4. Filter to "points won" vs "points lost"
This is the unlock. Where do your winning shots land vs your losing shots? You'll often see a clear pattern — winners cluster deep cross-court, losses cluster mid-court middle. Now you have a target zone, not just a vibe.
This is the workflow club players and adult returners get the most out of. Junior coaches use the heatmap differently — for them it's a between-lessons assignment ("look at last weekend's heatmap and bring me three observations"), described on /use-cases/junior-coaches.
What it doesn't do
Be clear:
- Not a line-call tool. 30–50 cm error is great for zones, terrible for lines. Don't argue calls.
- Not a tactical analyzer. The heatmap shows where shots landed, not whether they were the right shot to hit. Tactical reasoning is your coach's job.
- Not normalised for opponent strength. A heatmap against a 2.5 hitter looks different from one against a 4.0 hitter. Don't compare matches across opponent levels — compare yourself across matches against similar opponents.
Pricing
The heatmap is included on every tier, including free. There's no premium "high-resolution heatmap" — same heatmap on every tier, same accuracy. Free tier limits matches-per-month, not features. Full pricing at /pricing.

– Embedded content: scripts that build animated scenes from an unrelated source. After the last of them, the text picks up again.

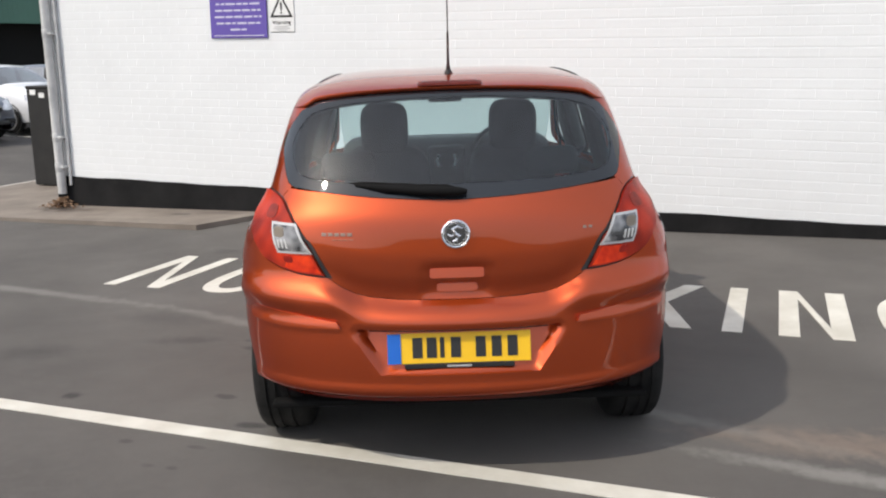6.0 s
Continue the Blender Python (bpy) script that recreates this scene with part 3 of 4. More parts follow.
for side in (1, -1):
    glass_r, glass_f, opening = along(qy, REAR_GLASS_Y), along(qy, FRONT_GLASS_Y), along(qy, OPEN_Y)
    edge = along(qy, EDGE_Y)
    # quarter panel with the roof rail and the front pillar
    quarter = list(reversed(LAMP_OUT)) + BUMP_SEAM + list(arch(AY, AR, 128, door_arch_a, 12)) + list(reversed(along(qy, SEAM_R))) + opening + [(qy(2.78, 1.0), 0.995)] + list(reversed(edge)) + list(reversed(WIN_EDGE)) + [(-0.41, 1.082)]
    panel("quarter_panel", quarter, PAINT, hatchback, side, rim=0.03)
    trim = opening + list(reversed(along(qy, BELT)))
    panel("window_surround", trim, MATT_BLACK, hatchback, side, hole=[glass_r, glass_f], lift=-0.006, gap=0, label="black window surround")
    panel("rear_side_window", glass_r, GLASS, hatchback, side, lift=-0.004, gap=0, rim=0)
    if side < 0:  # the other one is wound down
        panel("front_side_window", glass_f, GLASS, hatchback, side, lift=-0.004, gap=0, rim=0)
    panel("quarterlight_bar", along(qy, [(0.985, 1.092), (1.010, 1.091), (1.005, 1.380), (0.98, 1.374)]), MATT_BLACK, hatchback, side, lift=0.001, gap=0)
    # doors
    rear_door = along(qy, SEAM_R) + list(arch(AY, AR, door_arch_a, 8, 10)) + along(qy, [(AY + AR + 0.02, 0.33), (1.10, sill_z), (1.4, sill_z), (1.605, sill_z), (1.605, 0.6), (1.605, 1.0), (1.60, 1.058)]) + list(reversed(along(qy, BELT[:3])))
    door = panel("rear_door", rear_door, PAINT, hatchback, side)
    front_door = along(qy, [(1.611, 1.057), (1.616, 1.0), (1.616, 0.6), (1.616, sill_z), (2.2, sill_z), (2.68, sill_z), (2.72, 0.4), (2.80, 0.7), (2.80, 0.9), (2.77, 0.985)]) + list(reversed(along(qy, BELT[4:])))
    door_f = panel("front_door", front_door, PAINT, hatchback, side)
    for dr, y, z in ((door, 0.985, 0.938), (door_f, 1.905, 0.884)):
        bm = bmesh.new()
        nn = body_normal(qy(y, z), z, side)
        path = [body(qy(y - 0.085 + 0.17 * k / 8, z), z + 0.004 * math.sin(math.pi * k / 8), side) + nn * (0.002 + 0.024 * math.sin(math.pi * k / 8) ** 0.5) for k in range(9)]
        tube(path, [0.011, 0.012, 0.012, 0.012, 0.012, 0.012, 0.012, 0.012, 0.011], 10, bm)
        part("door_handle", bm, PAINT, dr, smooth=True)
        panel("handle_cup", rounded([(qy(y, z) - 0.06, z - 0.028), (qy(y, z) + 0.06, z - 0.028), (qy(y, z) + 0.06, z + 0.03), (qy(y, z) - 0.06, z + 0.03)], 2), GLOSS_BLACK, dr, side, lift=-0.0, gap=0, rim=0, step=0.01, shift=lambda q, zz, c=qy(y, z), cz0=z: 0.0015 - 0.012 * max(0.0, 1 - ((q - c) / 0.06) ** 2) * max(0.0, 1 - ((zz - cz0) / 0.03) ** 2))
    # front wing
    wing = along(qy, [(2.785, 0.985), (2.815, 0.9), (2.815, 0.7), (2.735, 0.4), (2.70, sill_z), (FAY - AR - 0.02, sill_z)]) + [(qy(FAY + AR * math.cos(radians(a)), AZ + AR * math.sin(radians(a))), AZ + AR * math.sin(radians(a))) for a in range(180, 10, -12)] + along(qy, [(FAY + AR + 0.03, 0.30), (3.9, 0.30), (4.34, 0.32), (4.34, 0.72), (4.0, 0.78), (3.6, 0.87), (3.3, 0.935), (3.0, 0.985)])
    panel("front_wing", wing, PAINT, hatchback, side)
    sill = along(qy, [(1.0, 0.20), (2.76, 0.20), (2.76, 0.262), (1.0, 0.262)])
    panel("sill", sill, BLACK_PLASTIC, hatchback, side, lift=-0.012, gap=0)
    # wheel-arch linings
    for cy in (AY, FAY):
        bm = bmesh.new()
        prof = []
        for k in range(15):
            a = radians(-8 + (176 if cy == AY else 196) * k / 14)
            y, z = cy + (AR + 0.004) * math.cos(a), AZ + (AR + 0.004) * math.sin(a)
            xo = abs(body(qy(y, z), z).x) - 0.012
            prof.append((bm.verts.new((side * xo, y, z)), bm.verts.new((side * 0.56, y, z))))
        for (a, b), (c, d) in zip(prof, prof[1:]):
            bm.faces.new((a, b, d, c))
        bm.faces.new([p[1] for p in prof])
        part("arch_liner", bm, SHELL, hatchback)

# inner shell of the lower body
for side in (1, -1):
    inner_low = along(qy, [(1.06, 0.21), (2.84, 0.21), (2.84, 0.96), (2.5, 0.985), (1.9, 1.02), (1.3, 1.05), (0.86, 1.05), (0.86, 0.70), (1.05, 0.6), (1.06, 0.4)])
    panel("door_trim", inner_low, SHELL, hatchback, side, lift=-0.035, gap=0, rim=0.03, step=0.05)
panel("inner_shell", whole([(-1.0, 0.20), (-0.3, 0.20), (-0.27, 0.66), (-0.1, 0.70), (-0.02, 0.8), (-0.02, 1.04), (-0.3, 1.06), (-0.45, 1.06), (-1.0, 1.03)]), SHELL, hatchback, lift=-0.055, gap=0, rim=0.02, step=0.04)
part("floor_pan", box(1.5, 3.6, 0.03, (0, 2.1, 0.215), 0.01), SHELL, hatchback)

# roof
roof_mid = curve_through([(0.38, 1.420), (0.40, 1.446), (0.43, 1.461), (0.50, 1.473), (0.72, 1.498), (1.1, 1.518), (1.5, 1.525), (2.0, 1.509), (2.3, 1.475), (2.5, 1.44), (2.6, 1.42)])
edge_z = curve_through(EDGE_Y[:10])


glass_top = curve_through([(-1.0, 1.433)] + sorted([(q, z) for q, z in WIN_TOP[:-1]] + [WIN_EDGE[-1]]) + [(-0.15, 1.380), (0.0, 1.385)])


def roof_edge(q):
    """The rear edge of the roof, just over the top of the rear window."""
    p = body(q, glass_top(q))
    k = max(0.0, -q)
    nn = body_normal(q, glass_top(q))
    g = smooth_step(k, 0.22, 0.5)
    return Vector((p.x, p.y - 0.012 * k * g, glass_top(q) + 0.014 * g + 0.006 * g * math.sin(math.pi * k)))


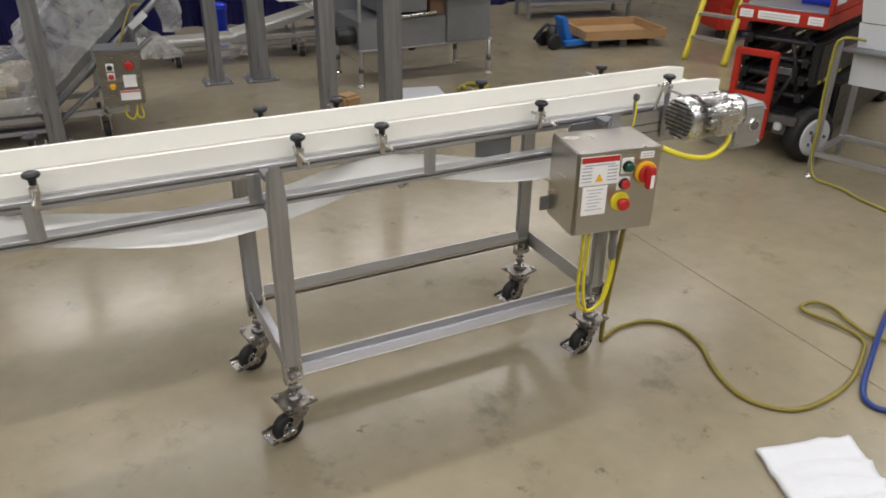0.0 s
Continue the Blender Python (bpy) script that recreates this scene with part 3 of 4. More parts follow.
# ---- wall cabinet on its column ----
def cabinet():
    c = thing("electrical_cabinet", "stainless steel electrical cabinet on a column with cables below", "cabinet", pose(-1.34, 1.98, 0))
    part("body", bx(-0.255, 0.245, -0.13, 0.13, 0.845, 1.75, 0.006), STEEL_CAB, c)
    part("cabinet_door", bx(-0.24, 0.23, -0.145, -0.131, 0.86, 1.74, 0.004), STEEL_CAB, c)
    for x in (-0.02, 0.19):
        part("latch", lathe(bmesh.new(), (x, -0.145, 0.885), (x, -0.153, 0.885), ((0, 0.009), (1, 0.007)), 12), CHROME, c)
    part("column", bx(0.07, 0.19, -0.06, 0.06, 0.0, 0.85, 0.005), STEEL_DULL, c)
    part("gland_plate", bx(0.02, 0.22, -0.09, 0.1, 0.815, 0.845, 0.003), STEEL_DARK, c)
    for k in range(3):
        x = 0.08 + k * 0.036
        part("conduit", hose(bmesh.new(), [(x, -0.075, 0.82), (x - 0.002, -0.085, 0.72), (x + 0.012, -0.09, 0.62), (x + 0.05, -0.08, 0.55), (x + 0.10, -0.03, 0.54)], 0.007), STEEL_DULL, c, "grey flexible conduit")
    part("conduit", hose(bmesh.new(), [(0.28, 0.02, 1.9), (0.28, 0.02, 1.2), (0.285, 0.0, 0.8), (0.27, -0.05, 0.64), (0.22, -0.07, 0.58), (0.19, -0.07, 0.62)], 0.009), STEEL, c)
    part("blue_cable", hose(bmesh.new(), [(0.205, -0.09, 0.83), (0.20, -0.10, 0.74), (0.17, -0.115, 0.66), (0.09, -0.14, 0.57), (0.03, -0.13, 0.46), (0.04, -0.02, 0.36), (0.1, 0.08, 0.3)], 0.0065), BLUE, c, "blue cable")
    for x in (0.30, 0.335):
        part("riser_pipe", rod(bmesh.new(), (x, 0.1, 0.9), (x, 0.1, 2.2), 0.013), STEEL_DULL, c)


cabinet()


# ---- crumpled film sheet as a soft mesh ----
def film(name, material, parent, corner, along, across, nu, nv, amp, seed, label=""):
    """A crumpled sheet from corner, spanned by two curves given as functions of 0..1."""
    bm = bmesh.new()
    g = []
    for j in range(nv + 1):
        row = []
        for i in range(nu + 1):
            p = Vector(corner) + Vector(along(i / nu)) + Vector(across(j / nv, i / nu))
            d = noise.noise_vector(p * 7 + Vector((seed, 0, 0))) * amp + noise.noise_vector(p * 21 + Vector((0, seed, 0))) * amp * 0.35 + noise.noise_vector(p * 47 + Vector((0, 0, seed))) * amp * 0.18
            row.append(bm.verts.new(p + d))
        g.append(row)
    for j in range(nv):
        for i in range(nu):
            bm.faces.new((g[j][i], g[j][i + 1], g[j + 1][i + 1], g[j + 1][i]))
    return part(name, bm, material, parent, label)


# ---- small caster for the machines behind ----
def small_caster(parent, x, y, r=0.055):
    bm = bmesh.new()
    lathe(bm, (x - 0.02, y, r), (x + 0.02, y, r), ((0, r * 0.8), (0.1, r), (0.9, r), (1, r * 0.8)), 20)
    w = part("caster", bm, RUBBER, parent, "black caster wheel")
    f = bmesh.new()
    box(f, x - 0.03, x - 0.025, y - 0.025, y + 0.025, r * 0.7, r * 2 + 0.04)
    box(f, x + 0.025, x + 0.03, y - 0.025, y + 0.025, r * 0.7, r * 2 + 0.04)
    box(f, x - 0.04, x + 0.04, y - 0.035, y + 0.035, r * 2 + 0.04, r * 2 + 0.05)
    rod(f, (x, y, r * 2 + 0.05), (x, y, r * 2 + 0.13), 0.012)
    part("fork", f, ZINC, w)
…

Ready to see your own heatmap? Upload a match free and look at it before you read anything else. Or check the methodology page first if you want to know the error bands. The heatmap consumes ball tracking and shot detection — the three features together are the report's spatial layer.
Frequently asked questions
- What's a tennis heatmap, exactly?
- It's a visualization of where your shots bounced on the court. AceSense colours every bounce by frequency — dark zones are where most shots land, light zones are where few or no shots land. Filterable by shot type (forehand, backhand, serve), so you can see exactly where your forehands cluster versus where your backhands go.
- How accurate is the bounce position?
- Within roughly 30–50 cm of true bounce position on a phone video filmed from the recommended angle. Court keypoint detection localizes the playing area, and the ball-tracking trajectory tells us where the z-coordinate crosses the court plane. Good enough for zone-level analysis (which third of the court? cross-court vs down-the-line?) — not good enough for line calls. See /accuracy for the full error breakdown.
- Can it show me my opponent's heatmap too?
- On the same upload, yes — the player-detection model finds both players, and the heatmap can be filtered to either. The opponent's heatmap is often more useful than your own, because it shows where they're feeding you, which lets you reason about the patterns you got into.
- Does it work on clay courts?
- Yes — the bounce point detection is colour-agnostic. The bottleneck is court-keypoint detection, which can struggle on heavily-worn clay courts where the lines are partially erased. On a well-maintained clay court, accuracy is the same as on hard.
- Why heatmap and not just a stats table?
- Because the visual is the point. A table with '37% of forehands landed in zone B2' is harder to act on than a single image where the dark cluster is in the middle third instead of the back third. Heatmaps are the format that maps directly to your spatial intuition of the court.